Etwas schwerer wird es vielleicht für die Schwester. Sie besucht die dritte Klasse in einer Wanzleber Schule. Aber gibt es nicht vielleicht doch Bedenken bei der ukrainischen Familie? Nicht wirklich. Nikita muss nicht etwa an die Front, wenn er mit der Schule fertig ist. Er ist der einzige Sohn, und sein Vater verteidigt schon das Land. Nikita absolviert derzeit die neunte Klasse per Internet und bekommt Aufgaben von einem ukrainischen Lehrer. So wird es auch weitergehen, aber dann in der Heimat.

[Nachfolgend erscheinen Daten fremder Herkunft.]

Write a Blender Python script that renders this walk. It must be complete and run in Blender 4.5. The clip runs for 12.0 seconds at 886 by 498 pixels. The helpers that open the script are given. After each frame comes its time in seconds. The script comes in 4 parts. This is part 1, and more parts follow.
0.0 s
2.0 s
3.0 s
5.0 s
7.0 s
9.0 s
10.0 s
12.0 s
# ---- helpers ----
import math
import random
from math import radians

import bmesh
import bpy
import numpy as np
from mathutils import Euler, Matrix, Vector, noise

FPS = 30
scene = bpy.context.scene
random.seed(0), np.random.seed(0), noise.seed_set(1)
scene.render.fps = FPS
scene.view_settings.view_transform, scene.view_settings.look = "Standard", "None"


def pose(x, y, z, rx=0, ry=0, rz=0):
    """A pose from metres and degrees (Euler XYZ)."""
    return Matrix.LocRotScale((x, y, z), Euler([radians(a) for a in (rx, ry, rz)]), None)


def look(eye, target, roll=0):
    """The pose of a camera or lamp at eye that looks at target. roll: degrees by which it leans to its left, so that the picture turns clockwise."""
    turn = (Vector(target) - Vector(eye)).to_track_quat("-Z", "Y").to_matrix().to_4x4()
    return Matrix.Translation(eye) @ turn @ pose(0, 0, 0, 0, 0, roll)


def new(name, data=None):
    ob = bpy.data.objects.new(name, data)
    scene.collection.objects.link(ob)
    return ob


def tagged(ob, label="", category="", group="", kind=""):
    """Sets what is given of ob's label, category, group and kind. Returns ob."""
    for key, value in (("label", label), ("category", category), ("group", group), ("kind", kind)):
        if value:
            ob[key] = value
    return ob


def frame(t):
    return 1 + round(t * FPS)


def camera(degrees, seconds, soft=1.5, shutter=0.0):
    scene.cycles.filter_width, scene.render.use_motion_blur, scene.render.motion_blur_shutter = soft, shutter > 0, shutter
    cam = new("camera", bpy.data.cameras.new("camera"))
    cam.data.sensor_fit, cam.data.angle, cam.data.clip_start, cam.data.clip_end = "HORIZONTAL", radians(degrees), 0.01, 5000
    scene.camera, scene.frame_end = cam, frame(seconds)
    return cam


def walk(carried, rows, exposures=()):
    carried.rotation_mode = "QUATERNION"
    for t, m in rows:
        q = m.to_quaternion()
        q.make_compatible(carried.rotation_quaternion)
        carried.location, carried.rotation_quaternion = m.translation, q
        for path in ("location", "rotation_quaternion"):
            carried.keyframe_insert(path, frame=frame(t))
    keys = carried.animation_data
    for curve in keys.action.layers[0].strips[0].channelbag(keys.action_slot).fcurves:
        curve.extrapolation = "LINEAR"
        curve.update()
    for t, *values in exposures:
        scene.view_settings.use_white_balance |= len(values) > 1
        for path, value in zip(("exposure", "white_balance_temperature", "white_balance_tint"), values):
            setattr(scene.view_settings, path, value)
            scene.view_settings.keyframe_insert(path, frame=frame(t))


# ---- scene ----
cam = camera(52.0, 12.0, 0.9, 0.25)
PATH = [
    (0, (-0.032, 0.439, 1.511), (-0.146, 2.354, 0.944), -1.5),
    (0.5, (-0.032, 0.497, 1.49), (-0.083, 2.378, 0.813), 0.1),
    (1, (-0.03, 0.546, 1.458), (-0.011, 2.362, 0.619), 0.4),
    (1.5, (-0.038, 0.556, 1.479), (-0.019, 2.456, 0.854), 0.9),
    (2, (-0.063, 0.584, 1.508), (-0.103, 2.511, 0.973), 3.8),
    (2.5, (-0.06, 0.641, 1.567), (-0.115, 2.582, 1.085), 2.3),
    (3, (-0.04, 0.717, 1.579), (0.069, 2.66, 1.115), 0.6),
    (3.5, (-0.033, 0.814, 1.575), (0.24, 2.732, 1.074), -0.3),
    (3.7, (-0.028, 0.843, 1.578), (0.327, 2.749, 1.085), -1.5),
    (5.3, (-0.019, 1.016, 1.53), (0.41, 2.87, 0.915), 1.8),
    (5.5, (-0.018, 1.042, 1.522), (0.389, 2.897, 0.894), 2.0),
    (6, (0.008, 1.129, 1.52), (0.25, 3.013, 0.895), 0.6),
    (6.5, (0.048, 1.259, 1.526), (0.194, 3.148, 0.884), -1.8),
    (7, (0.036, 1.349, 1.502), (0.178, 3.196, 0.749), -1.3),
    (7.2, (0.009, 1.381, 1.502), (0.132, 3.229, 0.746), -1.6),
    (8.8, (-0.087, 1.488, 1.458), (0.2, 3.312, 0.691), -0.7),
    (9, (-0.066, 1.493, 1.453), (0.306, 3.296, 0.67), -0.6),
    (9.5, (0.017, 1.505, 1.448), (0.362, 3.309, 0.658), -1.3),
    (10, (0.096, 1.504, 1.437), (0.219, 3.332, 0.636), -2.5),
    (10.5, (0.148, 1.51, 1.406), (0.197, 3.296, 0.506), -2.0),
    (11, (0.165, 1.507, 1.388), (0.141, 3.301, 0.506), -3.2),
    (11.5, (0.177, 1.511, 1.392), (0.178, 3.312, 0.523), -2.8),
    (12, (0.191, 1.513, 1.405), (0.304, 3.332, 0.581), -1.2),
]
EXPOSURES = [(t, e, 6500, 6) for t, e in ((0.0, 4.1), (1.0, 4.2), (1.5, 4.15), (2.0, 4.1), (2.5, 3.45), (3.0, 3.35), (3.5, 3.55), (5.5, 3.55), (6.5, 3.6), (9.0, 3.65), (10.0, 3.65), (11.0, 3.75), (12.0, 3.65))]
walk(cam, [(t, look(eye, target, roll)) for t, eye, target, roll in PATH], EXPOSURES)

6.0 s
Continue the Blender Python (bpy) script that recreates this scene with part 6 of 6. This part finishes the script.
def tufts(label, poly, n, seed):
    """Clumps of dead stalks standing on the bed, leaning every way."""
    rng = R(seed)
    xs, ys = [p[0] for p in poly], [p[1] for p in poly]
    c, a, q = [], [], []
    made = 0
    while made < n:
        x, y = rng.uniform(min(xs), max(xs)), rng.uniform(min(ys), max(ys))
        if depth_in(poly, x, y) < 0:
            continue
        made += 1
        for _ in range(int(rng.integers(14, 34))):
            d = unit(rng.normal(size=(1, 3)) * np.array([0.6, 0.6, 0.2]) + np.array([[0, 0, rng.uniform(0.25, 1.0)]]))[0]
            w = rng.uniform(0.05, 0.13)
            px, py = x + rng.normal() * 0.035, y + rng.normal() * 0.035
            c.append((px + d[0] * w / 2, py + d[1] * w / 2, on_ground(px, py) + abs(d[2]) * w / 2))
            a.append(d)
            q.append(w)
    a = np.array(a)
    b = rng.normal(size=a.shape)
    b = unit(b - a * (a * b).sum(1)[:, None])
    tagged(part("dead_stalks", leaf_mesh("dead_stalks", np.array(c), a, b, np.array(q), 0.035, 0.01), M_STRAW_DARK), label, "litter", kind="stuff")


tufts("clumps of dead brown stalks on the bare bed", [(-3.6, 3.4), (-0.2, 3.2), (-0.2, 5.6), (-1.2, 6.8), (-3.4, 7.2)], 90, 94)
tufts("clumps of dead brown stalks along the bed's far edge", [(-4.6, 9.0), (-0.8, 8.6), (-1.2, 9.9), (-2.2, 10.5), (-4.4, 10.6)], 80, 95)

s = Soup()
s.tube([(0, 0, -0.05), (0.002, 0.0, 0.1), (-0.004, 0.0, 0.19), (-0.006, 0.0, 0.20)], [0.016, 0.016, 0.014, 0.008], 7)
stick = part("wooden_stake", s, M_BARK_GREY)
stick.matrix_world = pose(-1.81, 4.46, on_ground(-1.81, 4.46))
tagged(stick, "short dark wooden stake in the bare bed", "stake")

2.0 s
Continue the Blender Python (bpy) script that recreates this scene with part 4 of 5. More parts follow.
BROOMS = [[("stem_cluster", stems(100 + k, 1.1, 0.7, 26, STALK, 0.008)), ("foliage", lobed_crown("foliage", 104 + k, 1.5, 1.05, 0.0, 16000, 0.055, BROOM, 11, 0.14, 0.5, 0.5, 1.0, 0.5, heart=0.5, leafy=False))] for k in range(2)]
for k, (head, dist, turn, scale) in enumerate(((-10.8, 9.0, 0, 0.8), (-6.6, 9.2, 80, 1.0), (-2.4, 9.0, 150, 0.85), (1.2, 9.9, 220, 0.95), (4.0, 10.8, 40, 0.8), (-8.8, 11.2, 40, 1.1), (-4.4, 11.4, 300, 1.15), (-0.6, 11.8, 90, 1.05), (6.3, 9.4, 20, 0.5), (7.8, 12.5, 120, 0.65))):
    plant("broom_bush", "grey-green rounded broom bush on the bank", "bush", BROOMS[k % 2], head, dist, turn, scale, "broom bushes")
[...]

„Wir verstehen unseren Nikita sehr gut", sagt Barbara Schürmann. "Wir haben ihn lieb gewonnen und wollen ihn nicht mehr vermissen." Auch Vadim, der väterliche Freund lässt seinen Schützling ungern ziehen. „Er will einen ordentlichen Beruf lernen. Das ist gut", äußert er sich. „Dafür wünsche ich im alles Glück der Welt." Und Frieden, aber den wünschen sich wohl alle Mitarbeiter des DRK in Wanzleben.